● PROBLEM DETAILS
Omit all pictures, then retype the data exactly as given.

═════ STORED DATA ═════

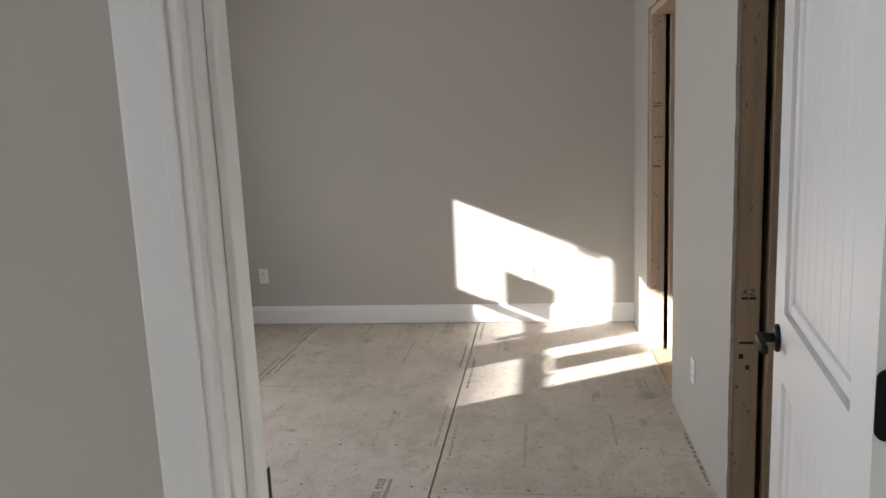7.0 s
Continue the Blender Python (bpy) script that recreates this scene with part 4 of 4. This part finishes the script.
shed = thing("metal_shed", (-10.4, 18, GZ), "cream ribbed metal shed with a dark wall vent", "building")
part("siding", siding(-13.15, 16.47, -8.0, 16.78, GZ, 1.54, 0.26, 0.055, 0.42), CREAMM, shed)
part("siding", siding(-13.4, 21.0, -13.16, 16.48, GZ, 1.55, 0.30, 0.03), CREAMM, shed)
part("eave", local(boxes((-0.1, -0.10, 0.0, 5.3, 0.1, 0.05)), pose(-13.15, 16.47, 1.54, 0, -4.7, 3.47)), DARKPL, shed)
part("roof", local(boxes((-0.1, 0.1, 0.0, 5.3, 5.0, 0.04)), pose(-13.15, 16.47, 1.54, 0, -4.7, 3.47)), CREAMM, shed)
part("wall_vent", local(boxes((1.16, -0.10, 0.30, 1.66, 0.02, 0.76), bevel=0.01), pose(-12.62, 16.50, GZ, 0, 0, 3.47)), DARKPL, shed, "dark louvred vent box")
part("cable", local(sweep(bmesh.new(), [(1.50, -0.06, 0.30), (1.52, -0.08, 0.20), (1.45, -0.08, 0.10), (1.42, -0.06, 0.02)], 0.012, 6), pose(-12.62, 16.50, GZ, 0, 0, 3.47)), DARKPL, shed)
# bank of dry brush in front of the hall
rng = np.random.default_rng(4)
bm_v, bm_f = [], []
for k in range(26000):
    x, y = -14.3 - 6 * rng.random(), -6 + 40 * rng.random()
    h, a = 0.6 + 1.5 * rng.random() ** 0.7 + (0.25 if x < -16 else 0), rng.random() * 3.14
    w, lx, ly = 0.005 + 0.010 * rng.random(), 0.35 * (rng.random() - 0.5), 0.35 * (rng.random() - 0.5)
    i = len(bm_v)
    bm_v += [(x - w * math.cos(a), y - w * math.sin(a), GZ), (x + w * math.cos(a), y + w * math.sin(a), GZ), (x + lx + 0.3 * w, y + ly, GZ + h), (x + lx - 0.3 * w, y + ly, GZ + h)]
    bm_f.append((i, i + 1, i + 2, i + 3))
me = bpy.data.meshes.new("dry_brush")
me.from_pydata(bm_v, [], bm_f)
me.materials.append(BRUSH)
tagged(new("dry_brush", me), "bank of tall dry brown grass", "grass", kind="stuff")
solid("brush_bank", boxes((BX + 0.1, -30, GZ, -20.5, 60, 0.95), bevel=0.3), BRUSH, "brown overgrown bank behind the yard", "bank", kind="structure")
bm_v, bm_f = [], []
for k in range(2600):
    d = Vector((rng.normal(), rng.normal(), rng.normal()))
    d = d.normalized() * (0.35 + 0.65 * rng.random() ** 0.5)
    c = Vector((-17.5 + 0.8 * d.x, 16.3 + 0.85 * d.y + 0.3 * math.sin(5 * d.z), 0.62 + 0.9 * d.z + 0.25 * math.sin(4 * d.y)))
    u = Vector((rng.normal(), rng.normal(), rng.normal())).normalized() * 0.07
    w = u.orthogonal().normalized() * 0.035
    i = len(bm_v)
    bm_v += [c - u, c + w, c + u, c - w]
    bm_f.append((i, i + 1, i + 2, i + 3))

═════

● EXERCISE RESULT
7.0 s
Continue the Blender Python (bpy) script that recreates this scene with part 4 of 4. This part finishes the script.
shed = thing("metal_shed", (-10.4, 18, GZ), "cream ribbed metal shed with a dark wall vent", "building")
part("siding", siding(-13.15, 16.47, -8.0, 16.78, GZ, 1.54, 0.26, 0.055, 0.42), CREAMM, shed)
part("siding", siding(-13.4, 21.0, -13.16, 16.48, GZ, 1.55, 0.30, 0.03), CREAMM, shed)
part("eave", local(boxes((-0.1, -0.10, 0.0, 5.3, 0.1, 0.05)), pose(-13.15, 16.47, 1.54, 0, -4.7, 3.47)), DARKPL, shed)
part("roof", local(boxes((-0.1, 0.1, 0.0, 5.3, 5.0, 0.04)), pose(-13.15, 16.47, 1.54, 0, -4.7, 3.47)), CREAMM, shed)
part("wall_vent", local(boxes((1.16, -0.10, 0.30, 1.66, 0.02, 0.76), bevel=0.01), pose(-12.62, 16.50, GZ, 0, 0, 3.47)), DARKPL, shed, "dark louvred vent box")
part("cable", local(sweep(bmesh.new(), [(1.50, -0.06, 0.30), (1.52, -0.08, 0.20), (1.45, -0.08, 0.10), (1.42, -0.06, 0.02)], 0.012, 6), pose(-12.62, 16.50, GZ, 0, 0, 3.47)), DARKPL, shed)
# bank of dry brush in front of the hall
rng = np.random.default_rng(4)
bm_v, bm_f = [], []
for k in range(26000):
    x, y = -14.3 - 6 * rng.random(), -6 + 40 * rng.random()
    h, a = 0.6 + 1.5 * rng.random() ** 0.7 + (0.25 if x < -16 else 0), rng.random() * 3.14
    w, lx, ly = 0.005 + 0.010 * rng.random(), 0.35 * (rng.random() - 0.5), 0.35 * (rng.random() - 0.5)
    i = len(bm_v)
    bm_v += [(x - w * math.cos(a), y - w * math.sin(a), GZ), (x + w * math.cos(a), y + w * math.sin(a), GZ), (x + lx + 0.3 * w, y + ly, GZ + h), (x + lx - 0.3 * w, y + ly, GZ + h)]
    bm_f.append((i, i + 1, i + 2, i + 3))
me = bpy.data.meshes.new("dry_brush")
me.from_pydata(bm_v, [], bm_f)
me.materials.append(BRUSH)
tagged(new("dry_brush", me), "bank of tall dry brown grass", "grass", kind="stuff")
solid("brush_bank", boxes((BX + 0.1, -30, GZ, -20.5, 60, 0.95), bevel=0.3), BRUSH, "brown overgrown bank behind the yard", "bank", kind="structure")
bm_v, bm_f = [], []
for k in range(2600):
    d = Vector((rng.normal(), rng.normal(), rng.normal()))
    d = d.normalized() * (0.35 + 0.65 * rng.random() ** 0.5)
    c = Vector((-17.5 + 0.8 * d.x, 16.3 + 0.85 * d.y + 0.3 * math.sin(5 * d.z), 0.62 + 0.9 * d.z + 0.25 * math.sin(4 * d.y)))
    u = Vector((rng.normal(), rng.normal(), rng.normal())).normalized() * 0.07
    w = u.orthogonal().normalized() * 0.035
    i = len(bm_v)
    bm_v += [c - u, c + w, c + u, c - w]
    bm_f.append((i, i + 1, i + 2, i + 3))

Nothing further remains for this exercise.